Nicolas Chapuis : Suspendu jusqu’à mardi, en attendant l’avis des fédérations locales qui composent l’UDI.
-Hub : Fillon échappera-t-il vraiment à la justice pendant cinq ans s’il était élu en mai ? Si oui, le délai de prescription court-il toujours ou est-il suspendu ?
Nicolas Chapuis : Si François Fillon est élu président de la République, l’immunité s’applique immédiatement et les enquêtes le concernant sont suspendues. Elles reprennent au bout de cinq ans (ou dix ans, s’il est réélu), sans prescription.
-Vincent : Quels sont les délais habituels pour une mise en examen dans ce genre d’affaire ?
Nicolas Chapuis : Il n’y a pas de « délai habituel ». Les juges font comme ils veulent. Si l’enquête réalisée par le Parquet national financier les a convaincus, ils sont tout à fait en droit de prononcer une mise en examen aussi rapidement. Force est de constater qu’ils sont allés très vite. Le contenu du dossier le justifie-t-il ? Nous le saurons bientôt puisque les avocats de M. Fillon ont désormais accès à la procédure.

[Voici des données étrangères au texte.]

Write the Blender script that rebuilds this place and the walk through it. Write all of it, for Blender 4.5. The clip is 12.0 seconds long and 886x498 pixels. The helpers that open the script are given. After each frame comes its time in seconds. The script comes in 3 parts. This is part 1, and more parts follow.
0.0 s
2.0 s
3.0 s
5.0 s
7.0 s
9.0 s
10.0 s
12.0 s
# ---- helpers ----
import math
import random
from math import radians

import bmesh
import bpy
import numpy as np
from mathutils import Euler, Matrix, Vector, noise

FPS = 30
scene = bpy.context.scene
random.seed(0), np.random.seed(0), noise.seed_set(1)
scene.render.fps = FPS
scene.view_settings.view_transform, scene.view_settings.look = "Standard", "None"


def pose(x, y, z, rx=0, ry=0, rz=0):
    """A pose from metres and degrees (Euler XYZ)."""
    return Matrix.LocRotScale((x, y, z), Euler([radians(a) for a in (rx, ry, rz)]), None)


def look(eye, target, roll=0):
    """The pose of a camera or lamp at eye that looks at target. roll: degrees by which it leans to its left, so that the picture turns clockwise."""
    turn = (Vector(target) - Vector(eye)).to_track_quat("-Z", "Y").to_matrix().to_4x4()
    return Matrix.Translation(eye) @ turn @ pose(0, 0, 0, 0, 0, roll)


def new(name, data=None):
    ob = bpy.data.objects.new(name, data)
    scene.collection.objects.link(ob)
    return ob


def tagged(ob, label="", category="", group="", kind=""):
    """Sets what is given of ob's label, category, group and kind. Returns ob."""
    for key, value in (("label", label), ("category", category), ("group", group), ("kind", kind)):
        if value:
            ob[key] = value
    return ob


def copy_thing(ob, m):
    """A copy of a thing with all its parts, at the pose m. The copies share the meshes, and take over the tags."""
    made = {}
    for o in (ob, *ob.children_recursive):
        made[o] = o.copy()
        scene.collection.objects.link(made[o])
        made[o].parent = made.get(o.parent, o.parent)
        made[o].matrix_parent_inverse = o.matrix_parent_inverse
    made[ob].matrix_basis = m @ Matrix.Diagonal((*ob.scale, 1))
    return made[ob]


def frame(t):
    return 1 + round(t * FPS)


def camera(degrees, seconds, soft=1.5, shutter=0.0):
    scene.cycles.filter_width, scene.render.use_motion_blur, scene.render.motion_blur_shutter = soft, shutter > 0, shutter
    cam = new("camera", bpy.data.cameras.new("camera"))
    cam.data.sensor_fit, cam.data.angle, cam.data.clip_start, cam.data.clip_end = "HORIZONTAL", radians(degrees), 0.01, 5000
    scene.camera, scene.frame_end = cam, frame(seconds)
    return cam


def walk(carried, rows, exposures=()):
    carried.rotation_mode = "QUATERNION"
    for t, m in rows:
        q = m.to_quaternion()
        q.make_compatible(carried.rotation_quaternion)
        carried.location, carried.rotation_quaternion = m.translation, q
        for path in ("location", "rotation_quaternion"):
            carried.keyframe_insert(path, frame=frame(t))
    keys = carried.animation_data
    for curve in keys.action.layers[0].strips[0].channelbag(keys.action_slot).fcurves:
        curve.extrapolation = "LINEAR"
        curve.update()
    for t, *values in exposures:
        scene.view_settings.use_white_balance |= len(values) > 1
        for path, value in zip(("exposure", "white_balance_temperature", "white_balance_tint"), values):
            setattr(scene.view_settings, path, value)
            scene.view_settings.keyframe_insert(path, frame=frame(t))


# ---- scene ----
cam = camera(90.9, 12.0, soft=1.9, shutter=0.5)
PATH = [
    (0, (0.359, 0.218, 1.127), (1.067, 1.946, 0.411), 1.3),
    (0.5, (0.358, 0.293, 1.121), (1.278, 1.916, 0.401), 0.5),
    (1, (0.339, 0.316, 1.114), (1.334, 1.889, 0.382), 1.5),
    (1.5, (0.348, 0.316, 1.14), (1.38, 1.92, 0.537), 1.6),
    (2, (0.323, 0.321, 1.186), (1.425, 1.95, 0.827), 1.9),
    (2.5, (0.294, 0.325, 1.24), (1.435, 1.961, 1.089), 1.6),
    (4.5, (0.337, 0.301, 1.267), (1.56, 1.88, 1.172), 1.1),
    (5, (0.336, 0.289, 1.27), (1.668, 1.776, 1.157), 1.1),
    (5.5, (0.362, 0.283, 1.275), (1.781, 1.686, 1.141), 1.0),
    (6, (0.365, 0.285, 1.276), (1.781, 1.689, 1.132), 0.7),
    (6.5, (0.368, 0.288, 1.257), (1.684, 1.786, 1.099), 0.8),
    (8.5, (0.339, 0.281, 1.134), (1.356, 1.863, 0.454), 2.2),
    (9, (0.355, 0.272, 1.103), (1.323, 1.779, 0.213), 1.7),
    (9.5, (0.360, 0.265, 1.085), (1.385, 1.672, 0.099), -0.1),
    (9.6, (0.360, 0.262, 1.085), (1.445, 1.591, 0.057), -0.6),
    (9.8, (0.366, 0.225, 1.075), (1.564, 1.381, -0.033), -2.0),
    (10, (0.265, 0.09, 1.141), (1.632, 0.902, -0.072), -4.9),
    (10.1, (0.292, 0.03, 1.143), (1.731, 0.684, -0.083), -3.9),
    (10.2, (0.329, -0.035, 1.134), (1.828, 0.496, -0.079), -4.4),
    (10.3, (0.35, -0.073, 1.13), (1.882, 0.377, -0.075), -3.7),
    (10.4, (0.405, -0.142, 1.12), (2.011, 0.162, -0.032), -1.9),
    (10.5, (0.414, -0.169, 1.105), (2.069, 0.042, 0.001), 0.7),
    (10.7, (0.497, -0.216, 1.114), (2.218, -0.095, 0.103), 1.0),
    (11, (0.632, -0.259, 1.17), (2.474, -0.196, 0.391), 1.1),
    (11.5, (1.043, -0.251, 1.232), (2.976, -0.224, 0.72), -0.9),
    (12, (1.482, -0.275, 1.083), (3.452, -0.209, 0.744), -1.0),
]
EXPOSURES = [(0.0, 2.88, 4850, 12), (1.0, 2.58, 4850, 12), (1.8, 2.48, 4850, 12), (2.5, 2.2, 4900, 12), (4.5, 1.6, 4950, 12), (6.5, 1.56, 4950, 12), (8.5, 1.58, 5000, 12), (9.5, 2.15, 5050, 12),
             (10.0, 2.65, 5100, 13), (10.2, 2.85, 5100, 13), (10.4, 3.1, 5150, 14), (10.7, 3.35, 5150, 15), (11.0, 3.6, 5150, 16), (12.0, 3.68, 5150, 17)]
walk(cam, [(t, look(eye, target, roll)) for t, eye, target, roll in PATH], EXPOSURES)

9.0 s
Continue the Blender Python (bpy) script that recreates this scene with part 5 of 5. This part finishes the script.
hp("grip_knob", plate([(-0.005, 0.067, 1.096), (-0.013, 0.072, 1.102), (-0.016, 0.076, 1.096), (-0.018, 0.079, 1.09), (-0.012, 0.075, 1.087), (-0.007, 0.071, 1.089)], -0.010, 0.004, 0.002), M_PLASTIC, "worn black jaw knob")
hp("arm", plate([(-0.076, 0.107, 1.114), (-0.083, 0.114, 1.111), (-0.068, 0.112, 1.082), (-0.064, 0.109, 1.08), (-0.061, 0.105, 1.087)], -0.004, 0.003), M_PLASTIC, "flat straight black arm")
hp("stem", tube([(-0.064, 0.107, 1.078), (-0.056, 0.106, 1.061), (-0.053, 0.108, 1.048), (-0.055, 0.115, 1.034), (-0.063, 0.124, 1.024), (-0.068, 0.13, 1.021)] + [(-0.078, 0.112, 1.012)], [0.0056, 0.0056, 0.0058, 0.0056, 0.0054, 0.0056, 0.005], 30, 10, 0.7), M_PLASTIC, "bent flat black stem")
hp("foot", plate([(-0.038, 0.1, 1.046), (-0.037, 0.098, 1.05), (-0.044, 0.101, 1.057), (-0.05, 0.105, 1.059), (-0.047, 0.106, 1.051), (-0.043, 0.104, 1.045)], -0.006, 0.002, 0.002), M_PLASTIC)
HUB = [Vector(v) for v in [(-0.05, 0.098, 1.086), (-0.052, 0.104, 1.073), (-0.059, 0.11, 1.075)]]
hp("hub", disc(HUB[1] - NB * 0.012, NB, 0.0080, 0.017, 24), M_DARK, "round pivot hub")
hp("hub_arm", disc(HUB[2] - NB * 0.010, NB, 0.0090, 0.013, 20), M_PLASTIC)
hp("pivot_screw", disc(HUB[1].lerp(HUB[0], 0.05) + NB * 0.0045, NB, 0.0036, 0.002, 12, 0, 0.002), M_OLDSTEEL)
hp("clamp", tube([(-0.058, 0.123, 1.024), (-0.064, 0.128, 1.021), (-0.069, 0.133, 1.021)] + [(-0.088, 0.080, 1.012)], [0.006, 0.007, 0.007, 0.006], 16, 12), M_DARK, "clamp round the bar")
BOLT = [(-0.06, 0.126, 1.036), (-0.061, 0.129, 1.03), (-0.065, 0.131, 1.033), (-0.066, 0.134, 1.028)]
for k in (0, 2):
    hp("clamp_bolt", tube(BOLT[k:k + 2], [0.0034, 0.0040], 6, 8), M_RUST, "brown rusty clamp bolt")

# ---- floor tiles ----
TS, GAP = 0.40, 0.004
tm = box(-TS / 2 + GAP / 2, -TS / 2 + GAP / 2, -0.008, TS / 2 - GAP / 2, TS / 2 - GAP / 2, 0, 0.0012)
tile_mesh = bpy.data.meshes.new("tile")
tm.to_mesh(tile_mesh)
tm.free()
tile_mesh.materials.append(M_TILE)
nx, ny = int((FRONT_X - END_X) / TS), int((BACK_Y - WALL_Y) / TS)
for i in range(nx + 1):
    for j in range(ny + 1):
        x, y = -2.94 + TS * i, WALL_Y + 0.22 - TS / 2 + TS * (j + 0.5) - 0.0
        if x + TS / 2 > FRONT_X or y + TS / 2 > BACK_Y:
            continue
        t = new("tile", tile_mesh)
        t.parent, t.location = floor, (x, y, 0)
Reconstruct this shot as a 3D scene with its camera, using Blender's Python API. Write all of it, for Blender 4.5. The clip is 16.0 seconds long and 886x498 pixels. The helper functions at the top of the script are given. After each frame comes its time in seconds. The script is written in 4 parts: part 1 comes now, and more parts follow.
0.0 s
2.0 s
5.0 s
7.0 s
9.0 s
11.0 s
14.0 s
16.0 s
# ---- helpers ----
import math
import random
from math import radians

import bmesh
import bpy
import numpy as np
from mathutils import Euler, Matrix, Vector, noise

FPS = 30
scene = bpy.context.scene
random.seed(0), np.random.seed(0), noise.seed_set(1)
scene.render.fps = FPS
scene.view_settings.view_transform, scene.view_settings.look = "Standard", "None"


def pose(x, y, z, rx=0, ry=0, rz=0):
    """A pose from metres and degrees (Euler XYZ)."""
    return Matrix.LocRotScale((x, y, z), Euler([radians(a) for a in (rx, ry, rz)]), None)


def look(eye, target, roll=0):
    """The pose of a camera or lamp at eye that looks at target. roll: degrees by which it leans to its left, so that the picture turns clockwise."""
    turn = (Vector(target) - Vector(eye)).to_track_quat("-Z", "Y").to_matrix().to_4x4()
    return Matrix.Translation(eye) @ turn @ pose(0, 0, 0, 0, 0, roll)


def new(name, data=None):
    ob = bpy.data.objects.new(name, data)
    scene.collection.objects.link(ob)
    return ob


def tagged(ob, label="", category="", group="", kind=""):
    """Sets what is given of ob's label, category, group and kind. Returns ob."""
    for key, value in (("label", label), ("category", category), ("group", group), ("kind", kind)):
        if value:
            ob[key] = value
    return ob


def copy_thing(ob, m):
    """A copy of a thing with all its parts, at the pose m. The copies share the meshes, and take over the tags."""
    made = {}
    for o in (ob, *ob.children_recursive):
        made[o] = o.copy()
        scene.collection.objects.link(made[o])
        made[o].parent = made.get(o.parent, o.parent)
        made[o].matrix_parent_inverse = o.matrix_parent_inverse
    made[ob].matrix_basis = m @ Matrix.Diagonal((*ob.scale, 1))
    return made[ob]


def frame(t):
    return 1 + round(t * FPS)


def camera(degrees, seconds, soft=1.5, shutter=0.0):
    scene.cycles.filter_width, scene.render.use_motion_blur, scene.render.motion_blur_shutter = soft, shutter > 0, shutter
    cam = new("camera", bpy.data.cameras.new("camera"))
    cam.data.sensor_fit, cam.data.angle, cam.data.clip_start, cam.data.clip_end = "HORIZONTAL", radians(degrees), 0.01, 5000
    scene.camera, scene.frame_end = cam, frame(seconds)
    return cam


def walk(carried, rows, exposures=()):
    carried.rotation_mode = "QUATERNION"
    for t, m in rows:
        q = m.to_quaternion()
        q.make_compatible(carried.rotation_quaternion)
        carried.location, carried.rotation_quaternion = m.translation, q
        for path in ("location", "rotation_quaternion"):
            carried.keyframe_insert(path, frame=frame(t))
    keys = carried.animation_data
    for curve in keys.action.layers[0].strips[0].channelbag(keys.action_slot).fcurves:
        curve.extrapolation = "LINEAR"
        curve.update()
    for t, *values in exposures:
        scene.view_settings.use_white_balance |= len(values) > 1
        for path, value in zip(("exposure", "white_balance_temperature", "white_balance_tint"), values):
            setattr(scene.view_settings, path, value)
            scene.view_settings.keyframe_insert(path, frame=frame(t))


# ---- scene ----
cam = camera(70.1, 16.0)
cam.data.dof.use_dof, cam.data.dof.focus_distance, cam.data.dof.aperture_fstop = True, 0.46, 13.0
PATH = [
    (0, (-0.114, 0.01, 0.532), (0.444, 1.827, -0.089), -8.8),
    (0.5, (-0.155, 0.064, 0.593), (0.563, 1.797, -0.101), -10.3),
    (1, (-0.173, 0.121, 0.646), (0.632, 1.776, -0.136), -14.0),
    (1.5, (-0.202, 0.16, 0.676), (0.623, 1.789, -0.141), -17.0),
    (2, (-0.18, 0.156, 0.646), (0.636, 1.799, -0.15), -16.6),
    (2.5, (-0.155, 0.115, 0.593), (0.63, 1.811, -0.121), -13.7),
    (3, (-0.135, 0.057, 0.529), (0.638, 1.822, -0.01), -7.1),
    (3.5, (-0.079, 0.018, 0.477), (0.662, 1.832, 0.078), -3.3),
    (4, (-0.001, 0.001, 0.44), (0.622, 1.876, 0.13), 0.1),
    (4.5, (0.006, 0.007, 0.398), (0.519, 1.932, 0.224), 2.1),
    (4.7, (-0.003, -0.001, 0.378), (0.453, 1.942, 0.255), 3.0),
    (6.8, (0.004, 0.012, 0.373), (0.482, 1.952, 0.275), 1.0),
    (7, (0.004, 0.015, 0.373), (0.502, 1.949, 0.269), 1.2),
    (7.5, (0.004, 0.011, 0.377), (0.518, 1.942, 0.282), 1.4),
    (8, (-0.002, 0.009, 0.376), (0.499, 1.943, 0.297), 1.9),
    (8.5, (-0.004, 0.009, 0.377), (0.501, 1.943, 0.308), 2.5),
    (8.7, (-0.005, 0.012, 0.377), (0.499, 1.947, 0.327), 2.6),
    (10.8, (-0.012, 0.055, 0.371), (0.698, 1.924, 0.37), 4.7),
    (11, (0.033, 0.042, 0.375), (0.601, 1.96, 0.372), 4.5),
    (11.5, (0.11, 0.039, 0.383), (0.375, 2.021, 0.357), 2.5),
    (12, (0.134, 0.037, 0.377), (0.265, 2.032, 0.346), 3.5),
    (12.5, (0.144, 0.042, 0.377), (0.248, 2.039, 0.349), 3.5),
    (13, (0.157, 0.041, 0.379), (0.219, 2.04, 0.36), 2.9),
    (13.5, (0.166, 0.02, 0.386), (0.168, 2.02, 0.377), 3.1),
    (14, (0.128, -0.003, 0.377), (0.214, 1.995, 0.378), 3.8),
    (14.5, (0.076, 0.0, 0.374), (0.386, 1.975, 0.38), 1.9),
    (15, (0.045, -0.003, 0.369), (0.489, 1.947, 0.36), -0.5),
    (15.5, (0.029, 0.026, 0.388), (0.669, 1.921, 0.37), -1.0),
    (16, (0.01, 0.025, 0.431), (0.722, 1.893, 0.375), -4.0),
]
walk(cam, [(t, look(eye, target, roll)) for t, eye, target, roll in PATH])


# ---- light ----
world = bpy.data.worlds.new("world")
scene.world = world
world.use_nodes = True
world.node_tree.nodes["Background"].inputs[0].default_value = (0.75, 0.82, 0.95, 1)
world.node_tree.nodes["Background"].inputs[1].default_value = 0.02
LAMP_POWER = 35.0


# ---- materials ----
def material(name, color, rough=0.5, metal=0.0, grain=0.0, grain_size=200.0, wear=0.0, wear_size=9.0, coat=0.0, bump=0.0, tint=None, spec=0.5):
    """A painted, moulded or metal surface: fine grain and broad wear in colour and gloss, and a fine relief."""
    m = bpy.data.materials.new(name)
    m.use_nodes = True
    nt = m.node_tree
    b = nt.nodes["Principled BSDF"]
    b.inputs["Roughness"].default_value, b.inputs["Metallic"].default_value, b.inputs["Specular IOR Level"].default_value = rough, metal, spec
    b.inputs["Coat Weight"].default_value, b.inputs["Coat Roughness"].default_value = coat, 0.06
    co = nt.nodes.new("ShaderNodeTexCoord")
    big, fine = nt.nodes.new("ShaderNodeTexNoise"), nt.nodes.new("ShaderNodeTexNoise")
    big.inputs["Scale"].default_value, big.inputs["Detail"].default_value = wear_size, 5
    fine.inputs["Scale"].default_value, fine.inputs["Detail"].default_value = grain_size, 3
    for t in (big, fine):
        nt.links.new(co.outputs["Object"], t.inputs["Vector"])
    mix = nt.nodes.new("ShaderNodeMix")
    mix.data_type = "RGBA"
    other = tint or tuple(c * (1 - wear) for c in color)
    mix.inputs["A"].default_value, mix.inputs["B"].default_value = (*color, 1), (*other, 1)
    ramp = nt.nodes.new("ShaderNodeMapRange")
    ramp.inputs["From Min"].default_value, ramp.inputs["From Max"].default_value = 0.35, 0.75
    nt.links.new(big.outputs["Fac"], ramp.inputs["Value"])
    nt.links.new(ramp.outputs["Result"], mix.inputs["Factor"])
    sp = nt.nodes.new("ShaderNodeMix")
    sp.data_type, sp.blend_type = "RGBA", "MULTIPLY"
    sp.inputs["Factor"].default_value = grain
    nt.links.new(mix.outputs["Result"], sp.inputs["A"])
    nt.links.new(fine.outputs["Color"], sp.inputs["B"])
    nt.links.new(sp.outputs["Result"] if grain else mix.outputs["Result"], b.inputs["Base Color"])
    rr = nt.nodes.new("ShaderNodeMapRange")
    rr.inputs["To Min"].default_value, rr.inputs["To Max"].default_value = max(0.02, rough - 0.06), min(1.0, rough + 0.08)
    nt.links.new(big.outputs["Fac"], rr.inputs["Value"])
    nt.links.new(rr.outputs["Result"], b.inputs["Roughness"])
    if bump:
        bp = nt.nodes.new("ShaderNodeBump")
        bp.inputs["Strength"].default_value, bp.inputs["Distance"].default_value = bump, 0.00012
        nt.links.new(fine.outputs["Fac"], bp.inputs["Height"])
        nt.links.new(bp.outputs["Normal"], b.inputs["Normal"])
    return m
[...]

-Marc35 : Je suis sidéré par la défense de François Fillon qui se pose en victime ; en aucun cas, il ne répond à ce qui fonde sa mise en examen. N’est-ce pas là le signe d’une grande impréparation voire d’une réelle difficulté à répondre sur le fond de l’affaire ?
Nicolas Chapuis : Il est frappant de constater qu’à aucun moment François Fillon ne répond sur le fond. Il a choisi une autre ligne de défense : attaquer la légitimité de la justice. Quand on est candidat à la présidence de la République, attaquer frontalement l’un des piliers du système démocratique peut s’avérer dangereux. Le candidat Fillon semble prêt à prendre ce risque pour maintenir sa candidature.